**What is asked**
Starting at the line containing "return Matrix.Translation(eye) @", please quote every line up to and including the line containing "keys = carried.animation_data", exactly, and nothing beyond.

3D scene code data
☆ ☆ ☆ ☆ ☆
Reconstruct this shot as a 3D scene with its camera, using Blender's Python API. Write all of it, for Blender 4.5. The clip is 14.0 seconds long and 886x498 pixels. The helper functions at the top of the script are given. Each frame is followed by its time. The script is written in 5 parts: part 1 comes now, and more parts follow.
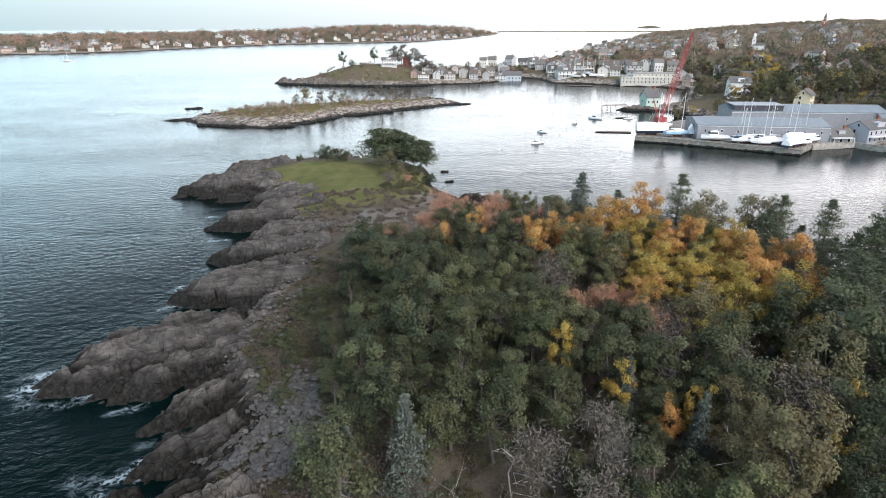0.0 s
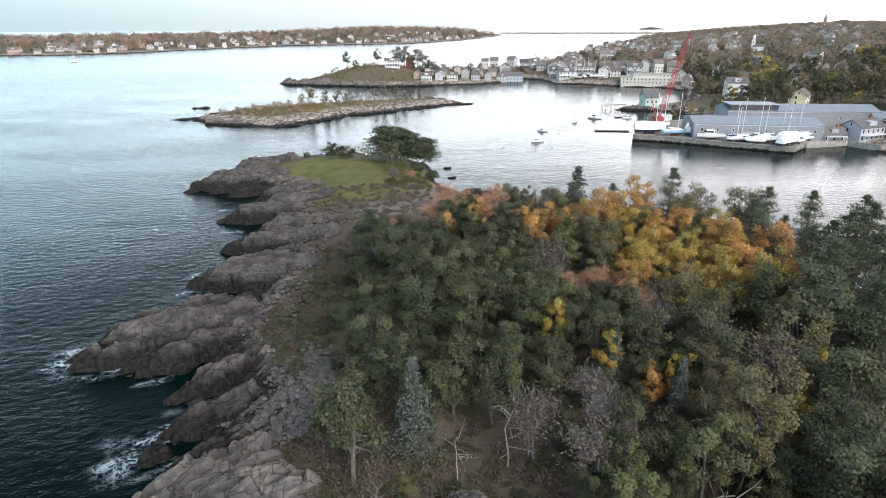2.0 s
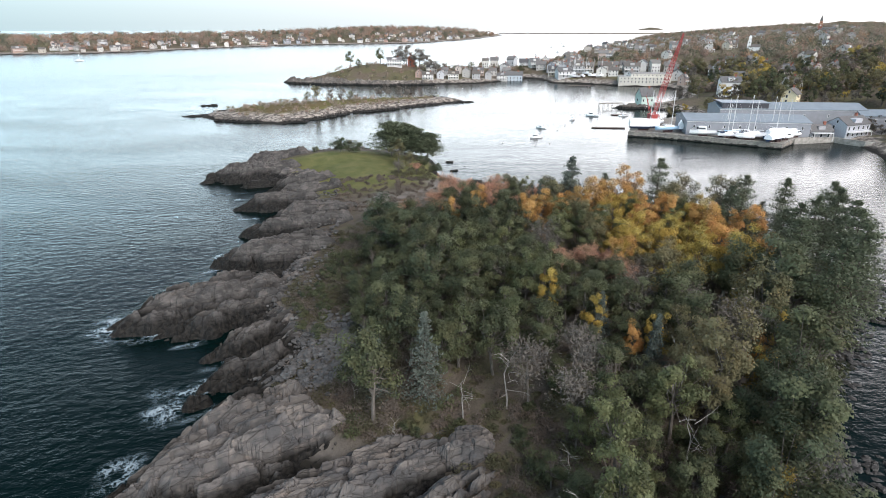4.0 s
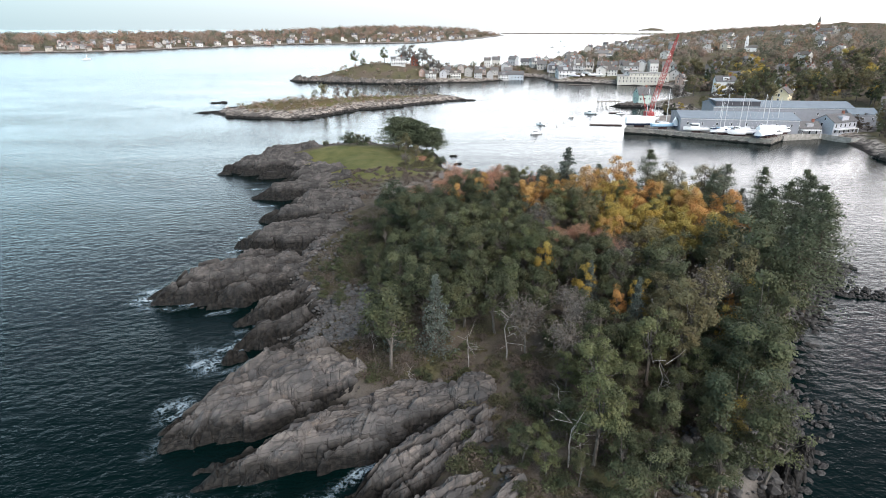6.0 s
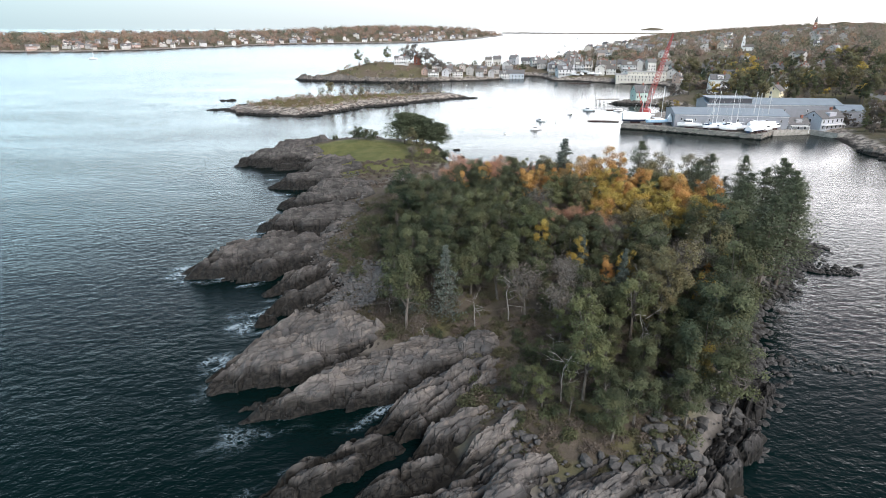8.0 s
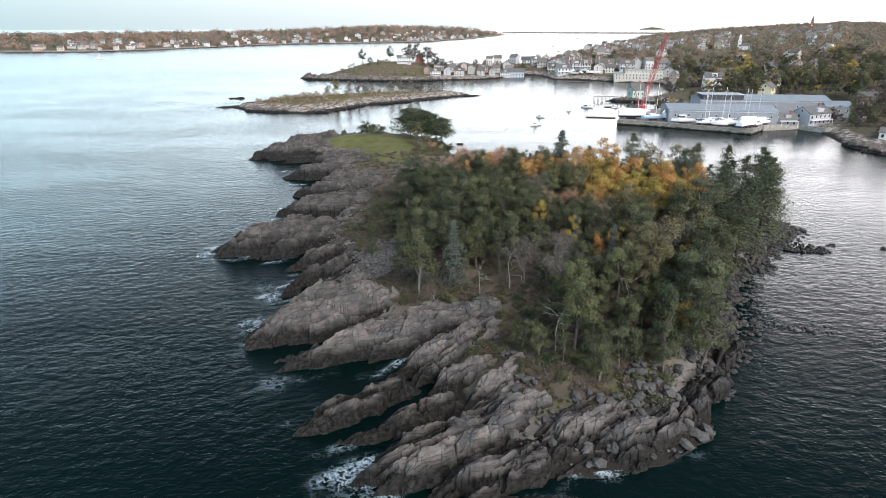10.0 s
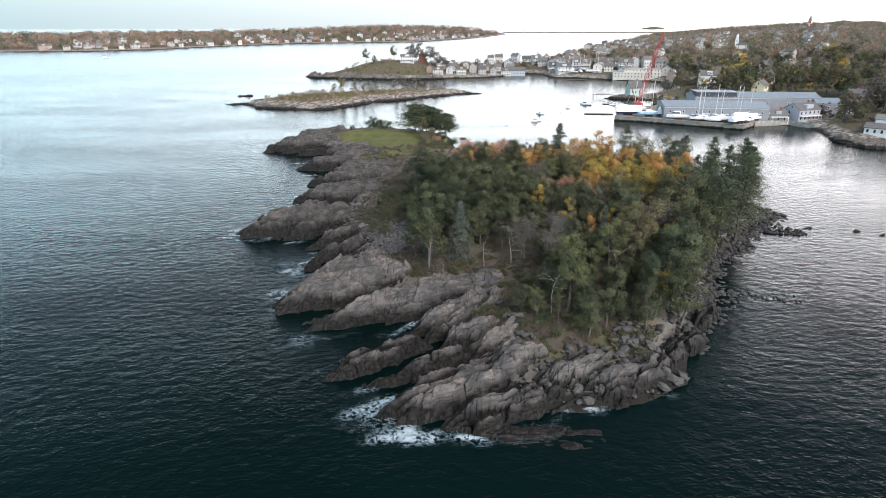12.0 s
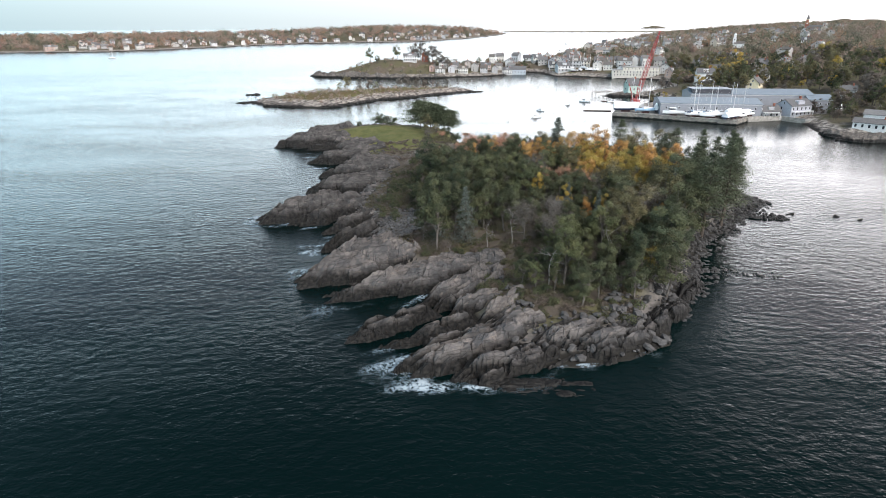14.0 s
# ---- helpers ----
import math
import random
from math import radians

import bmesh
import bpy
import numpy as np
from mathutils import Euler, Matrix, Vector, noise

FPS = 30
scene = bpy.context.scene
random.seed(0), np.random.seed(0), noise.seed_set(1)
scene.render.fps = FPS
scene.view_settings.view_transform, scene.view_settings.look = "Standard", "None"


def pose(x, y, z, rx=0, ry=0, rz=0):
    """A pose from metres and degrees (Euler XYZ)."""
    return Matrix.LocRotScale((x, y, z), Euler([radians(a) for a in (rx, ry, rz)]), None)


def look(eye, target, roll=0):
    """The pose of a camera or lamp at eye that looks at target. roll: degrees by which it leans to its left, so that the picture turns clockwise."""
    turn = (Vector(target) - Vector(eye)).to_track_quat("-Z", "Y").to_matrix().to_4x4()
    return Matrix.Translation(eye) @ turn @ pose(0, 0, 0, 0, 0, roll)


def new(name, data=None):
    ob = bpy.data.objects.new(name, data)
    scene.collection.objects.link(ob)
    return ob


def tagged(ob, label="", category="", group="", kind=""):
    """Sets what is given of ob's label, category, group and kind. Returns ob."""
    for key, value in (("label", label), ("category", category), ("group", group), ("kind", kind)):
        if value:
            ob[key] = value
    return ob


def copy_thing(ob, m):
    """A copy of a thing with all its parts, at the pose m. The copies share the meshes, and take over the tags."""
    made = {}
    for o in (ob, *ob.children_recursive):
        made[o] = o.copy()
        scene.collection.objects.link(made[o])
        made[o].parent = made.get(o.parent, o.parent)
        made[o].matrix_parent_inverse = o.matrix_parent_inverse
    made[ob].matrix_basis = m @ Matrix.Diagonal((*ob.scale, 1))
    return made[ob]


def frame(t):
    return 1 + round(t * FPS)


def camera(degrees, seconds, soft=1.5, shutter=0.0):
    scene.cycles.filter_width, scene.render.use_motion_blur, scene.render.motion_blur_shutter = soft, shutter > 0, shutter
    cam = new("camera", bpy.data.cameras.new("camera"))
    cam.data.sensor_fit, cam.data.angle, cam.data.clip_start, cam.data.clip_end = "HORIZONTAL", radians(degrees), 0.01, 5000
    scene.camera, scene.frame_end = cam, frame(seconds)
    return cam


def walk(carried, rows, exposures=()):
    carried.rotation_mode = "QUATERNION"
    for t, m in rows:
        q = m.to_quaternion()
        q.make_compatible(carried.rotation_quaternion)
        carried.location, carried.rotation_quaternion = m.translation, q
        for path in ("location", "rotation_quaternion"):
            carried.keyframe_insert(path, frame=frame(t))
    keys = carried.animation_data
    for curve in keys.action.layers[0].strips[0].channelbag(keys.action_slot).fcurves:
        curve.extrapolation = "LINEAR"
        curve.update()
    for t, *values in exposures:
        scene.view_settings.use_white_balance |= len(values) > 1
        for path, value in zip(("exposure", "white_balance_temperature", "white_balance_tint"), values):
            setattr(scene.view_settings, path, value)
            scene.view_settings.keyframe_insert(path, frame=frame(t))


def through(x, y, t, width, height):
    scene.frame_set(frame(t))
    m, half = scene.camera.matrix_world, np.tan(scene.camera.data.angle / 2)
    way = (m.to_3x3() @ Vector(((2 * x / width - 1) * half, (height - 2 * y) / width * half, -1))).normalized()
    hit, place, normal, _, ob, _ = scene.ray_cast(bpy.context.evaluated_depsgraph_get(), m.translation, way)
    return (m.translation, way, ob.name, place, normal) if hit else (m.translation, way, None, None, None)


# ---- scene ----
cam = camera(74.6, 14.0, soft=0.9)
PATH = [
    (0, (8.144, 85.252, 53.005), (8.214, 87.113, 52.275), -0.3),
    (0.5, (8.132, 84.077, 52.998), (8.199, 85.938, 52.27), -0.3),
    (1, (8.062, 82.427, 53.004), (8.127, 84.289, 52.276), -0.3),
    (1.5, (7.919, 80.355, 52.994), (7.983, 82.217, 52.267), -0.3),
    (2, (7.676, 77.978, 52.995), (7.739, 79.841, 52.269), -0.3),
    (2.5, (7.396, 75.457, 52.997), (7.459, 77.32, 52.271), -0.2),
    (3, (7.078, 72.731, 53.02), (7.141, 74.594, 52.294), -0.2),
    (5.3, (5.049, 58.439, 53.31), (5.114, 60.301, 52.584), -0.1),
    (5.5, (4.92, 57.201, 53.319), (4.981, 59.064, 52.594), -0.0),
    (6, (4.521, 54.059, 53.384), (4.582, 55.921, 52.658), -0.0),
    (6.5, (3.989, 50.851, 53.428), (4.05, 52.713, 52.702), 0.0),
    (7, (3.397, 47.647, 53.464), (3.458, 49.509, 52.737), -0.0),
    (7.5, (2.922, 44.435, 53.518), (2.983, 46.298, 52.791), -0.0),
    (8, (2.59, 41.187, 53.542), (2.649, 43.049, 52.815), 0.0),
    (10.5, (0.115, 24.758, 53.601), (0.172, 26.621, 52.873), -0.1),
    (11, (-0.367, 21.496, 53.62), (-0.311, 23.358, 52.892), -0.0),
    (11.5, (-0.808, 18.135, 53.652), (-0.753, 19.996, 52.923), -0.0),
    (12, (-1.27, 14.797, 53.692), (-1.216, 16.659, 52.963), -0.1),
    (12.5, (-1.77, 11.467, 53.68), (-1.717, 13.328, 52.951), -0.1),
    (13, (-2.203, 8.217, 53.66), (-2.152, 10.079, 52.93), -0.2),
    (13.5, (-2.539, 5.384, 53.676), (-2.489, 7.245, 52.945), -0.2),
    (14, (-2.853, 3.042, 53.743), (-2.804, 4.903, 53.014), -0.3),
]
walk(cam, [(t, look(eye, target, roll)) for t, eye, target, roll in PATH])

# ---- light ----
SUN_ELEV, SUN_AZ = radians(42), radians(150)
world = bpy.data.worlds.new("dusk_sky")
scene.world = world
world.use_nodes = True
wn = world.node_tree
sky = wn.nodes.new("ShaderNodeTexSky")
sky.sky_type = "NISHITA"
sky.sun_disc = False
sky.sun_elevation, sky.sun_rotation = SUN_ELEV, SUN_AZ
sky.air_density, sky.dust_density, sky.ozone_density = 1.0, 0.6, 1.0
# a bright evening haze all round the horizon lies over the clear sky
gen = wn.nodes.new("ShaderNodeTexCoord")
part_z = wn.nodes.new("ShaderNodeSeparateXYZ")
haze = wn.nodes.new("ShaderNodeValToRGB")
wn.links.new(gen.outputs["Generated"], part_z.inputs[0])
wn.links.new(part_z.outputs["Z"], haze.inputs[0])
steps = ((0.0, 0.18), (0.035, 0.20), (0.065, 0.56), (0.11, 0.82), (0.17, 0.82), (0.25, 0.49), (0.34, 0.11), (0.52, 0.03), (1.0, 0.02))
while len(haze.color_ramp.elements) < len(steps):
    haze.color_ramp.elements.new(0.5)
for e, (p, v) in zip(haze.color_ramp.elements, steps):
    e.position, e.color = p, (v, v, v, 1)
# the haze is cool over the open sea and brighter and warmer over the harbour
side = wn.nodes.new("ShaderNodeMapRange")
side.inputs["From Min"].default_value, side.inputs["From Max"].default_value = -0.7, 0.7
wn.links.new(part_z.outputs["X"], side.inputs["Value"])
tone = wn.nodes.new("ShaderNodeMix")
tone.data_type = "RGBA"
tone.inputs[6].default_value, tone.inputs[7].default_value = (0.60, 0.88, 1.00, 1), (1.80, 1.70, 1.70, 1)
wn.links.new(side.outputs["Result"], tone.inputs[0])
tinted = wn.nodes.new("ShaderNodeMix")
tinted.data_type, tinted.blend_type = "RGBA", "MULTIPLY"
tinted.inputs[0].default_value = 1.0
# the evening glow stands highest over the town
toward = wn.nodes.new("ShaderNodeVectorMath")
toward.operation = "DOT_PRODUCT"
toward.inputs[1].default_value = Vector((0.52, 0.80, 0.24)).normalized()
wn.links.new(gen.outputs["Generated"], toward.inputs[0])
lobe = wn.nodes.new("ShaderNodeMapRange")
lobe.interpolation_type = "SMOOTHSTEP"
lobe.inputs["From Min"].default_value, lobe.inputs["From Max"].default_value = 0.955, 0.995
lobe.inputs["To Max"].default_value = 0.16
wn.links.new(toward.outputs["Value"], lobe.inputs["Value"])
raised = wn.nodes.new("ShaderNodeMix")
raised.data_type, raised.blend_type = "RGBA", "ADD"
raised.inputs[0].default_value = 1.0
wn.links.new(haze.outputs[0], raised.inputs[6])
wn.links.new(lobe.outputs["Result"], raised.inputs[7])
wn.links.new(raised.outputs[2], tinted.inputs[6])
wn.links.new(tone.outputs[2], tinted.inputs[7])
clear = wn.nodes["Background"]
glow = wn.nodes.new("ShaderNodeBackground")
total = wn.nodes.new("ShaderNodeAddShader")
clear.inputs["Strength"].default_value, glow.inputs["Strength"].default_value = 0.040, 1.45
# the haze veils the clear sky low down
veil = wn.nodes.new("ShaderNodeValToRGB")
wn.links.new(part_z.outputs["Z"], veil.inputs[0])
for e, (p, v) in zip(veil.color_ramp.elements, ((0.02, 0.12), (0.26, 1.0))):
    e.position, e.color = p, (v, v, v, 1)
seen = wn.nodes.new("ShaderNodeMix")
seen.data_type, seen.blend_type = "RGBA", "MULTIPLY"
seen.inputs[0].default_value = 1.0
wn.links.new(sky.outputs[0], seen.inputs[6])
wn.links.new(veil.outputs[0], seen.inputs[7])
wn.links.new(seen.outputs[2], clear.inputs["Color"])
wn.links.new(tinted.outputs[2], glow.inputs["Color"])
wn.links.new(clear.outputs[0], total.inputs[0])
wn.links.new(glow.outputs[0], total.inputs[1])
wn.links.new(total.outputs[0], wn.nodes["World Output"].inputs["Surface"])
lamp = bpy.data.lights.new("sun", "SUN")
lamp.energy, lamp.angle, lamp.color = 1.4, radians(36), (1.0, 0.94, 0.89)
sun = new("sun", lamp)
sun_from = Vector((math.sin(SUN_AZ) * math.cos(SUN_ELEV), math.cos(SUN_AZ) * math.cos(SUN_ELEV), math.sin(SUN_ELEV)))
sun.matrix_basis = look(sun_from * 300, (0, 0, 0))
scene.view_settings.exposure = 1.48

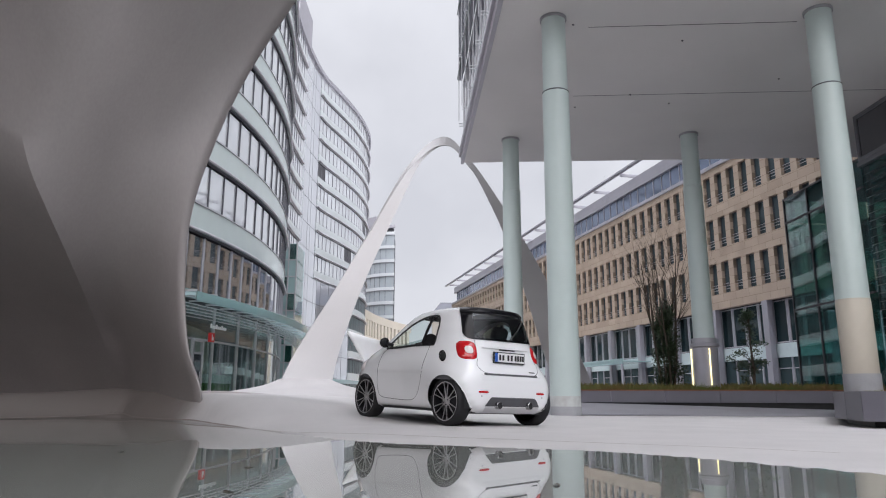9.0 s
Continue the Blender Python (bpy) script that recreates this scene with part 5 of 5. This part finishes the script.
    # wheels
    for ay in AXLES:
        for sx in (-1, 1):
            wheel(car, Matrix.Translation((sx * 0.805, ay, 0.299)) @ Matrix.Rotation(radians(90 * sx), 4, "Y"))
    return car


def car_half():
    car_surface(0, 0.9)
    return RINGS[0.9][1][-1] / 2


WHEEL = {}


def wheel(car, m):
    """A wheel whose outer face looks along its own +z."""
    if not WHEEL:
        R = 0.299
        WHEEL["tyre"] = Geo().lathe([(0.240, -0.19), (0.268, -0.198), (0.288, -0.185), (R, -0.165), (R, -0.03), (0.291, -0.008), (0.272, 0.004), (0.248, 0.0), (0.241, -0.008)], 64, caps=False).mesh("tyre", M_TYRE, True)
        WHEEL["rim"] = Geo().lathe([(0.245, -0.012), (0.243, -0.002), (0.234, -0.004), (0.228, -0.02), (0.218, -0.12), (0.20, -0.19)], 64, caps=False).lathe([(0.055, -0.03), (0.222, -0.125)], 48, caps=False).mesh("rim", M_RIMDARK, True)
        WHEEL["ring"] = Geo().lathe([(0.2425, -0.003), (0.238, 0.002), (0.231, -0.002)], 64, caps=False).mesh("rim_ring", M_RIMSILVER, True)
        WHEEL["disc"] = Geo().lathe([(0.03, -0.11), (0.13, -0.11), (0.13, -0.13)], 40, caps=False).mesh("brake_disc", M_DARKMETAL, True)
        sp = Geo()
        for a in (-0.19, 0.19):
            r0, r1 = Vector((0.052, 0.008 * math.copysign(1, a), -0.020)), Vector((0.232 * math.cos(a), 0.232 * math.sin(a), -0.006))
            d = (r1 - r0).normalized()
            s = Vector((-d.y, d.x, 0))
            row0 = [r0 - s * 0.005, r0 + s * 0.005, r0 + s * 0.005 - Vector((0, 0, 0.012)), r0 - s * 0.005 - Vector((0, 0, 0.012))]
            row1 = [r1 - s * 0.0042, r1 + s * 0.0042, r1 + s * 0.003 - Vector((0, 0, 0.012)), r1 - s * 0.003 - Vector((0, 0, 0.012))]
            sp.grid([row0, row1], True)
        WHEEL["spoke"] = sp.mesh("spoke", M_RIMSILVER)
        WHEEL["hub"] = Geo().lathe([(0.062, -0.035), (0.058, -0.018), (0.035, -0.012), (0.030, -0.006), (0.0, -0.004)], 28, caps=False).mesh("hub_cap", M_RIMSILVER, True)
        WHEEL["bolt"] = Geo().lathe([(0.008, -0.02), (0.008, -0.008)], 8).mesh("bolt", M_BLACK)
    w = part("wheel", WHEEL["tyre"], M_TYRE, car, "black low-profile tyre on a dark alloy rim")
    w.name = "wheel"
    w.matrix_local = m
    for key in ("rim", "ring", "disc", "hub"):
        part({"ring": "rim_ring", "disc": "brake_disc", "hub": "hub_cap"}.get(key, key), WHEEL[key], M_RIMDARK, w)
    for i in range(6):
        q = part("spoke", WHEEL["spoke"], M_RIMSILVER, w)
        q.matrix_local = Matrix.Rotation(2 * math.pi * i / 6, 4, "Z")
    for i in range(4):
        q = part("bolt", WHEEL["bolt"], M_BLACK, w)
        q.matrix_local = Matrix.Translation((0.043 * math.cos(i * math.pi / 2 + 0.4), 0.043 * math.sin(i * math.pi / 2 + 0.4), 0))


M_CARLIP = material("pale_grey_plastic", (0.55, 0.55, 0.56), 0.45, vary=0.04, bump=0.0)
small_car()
☆ ☆ ☆ ☆ ☆
**Solution**
    return Matrix.Translation(eye) @ turn @ pose(0, 0, 0, 0, 0, roll)


def new(name, data=None):
    ob = bpy.data.objects.new(name, data)
    scene.collection.objects.link(ob)
    return ob


def tagged(ob, label="", category="", group="", kind=""):
    """Sets what is given of ob's label, category, group and kind. Returns ob."""
    for key, value in (("label", label), ("category", category), ("group", group), ("kind", kind)):
        if value:
            ob[key] = value
    return ob


def copy_thing(ob, m):
    """A copy of a thing with all its parts, at the pose m. The copies share the meshes, and take over the tags."""
    made = {}
    for o in (ob, *ob.children_recursive):
        made[o] = o.copy()
        scene.collection.objects.link(made[o])
        made[o].parent = made.get(o.parent, o.parent)
        made[o].matrix_parent_inverse = o.matrix_parent_inverse
    made[ob].matrix_basis = m @ Matrix.Diagonal((*ob.scale, 1))
    return made[ob]


def frame(t):
    return 1 + round(t * FPS)


def camera(degrees, seconds, soft=1.5, shutter=0.0):
    scene.cycles.filter_width, scene.render.use_motion_blur, scene.render.motion_blur_shutter = soft, shutter > 0, shutter
    cam = new("camera", bpy.data.cameras.new("camera"))
    cam.data.sensor_fit, cam.data.angle, cam.data.clip_start, cam.data.clip_end = "HORIZONTAL", radians(degrees), 0.01, 5000
    scene.camera, scene.frame_end = cam, frame(seconds)
    return cam


def walk(carried, rows, exposures=()):
    carried.rotation_mode = "QUATERNION"
    for t, m in rows:
        q = m.to_quaternion()
        q.make_compatible(carried.rotation_quaternion)
        carried.location, carried.rotation_quaternion = m.translation, q
        for path in ("location", "rotation_quaternion"):
            carried.keyframe_insert(path, frame=frame(t))
    keys = carried.animation_data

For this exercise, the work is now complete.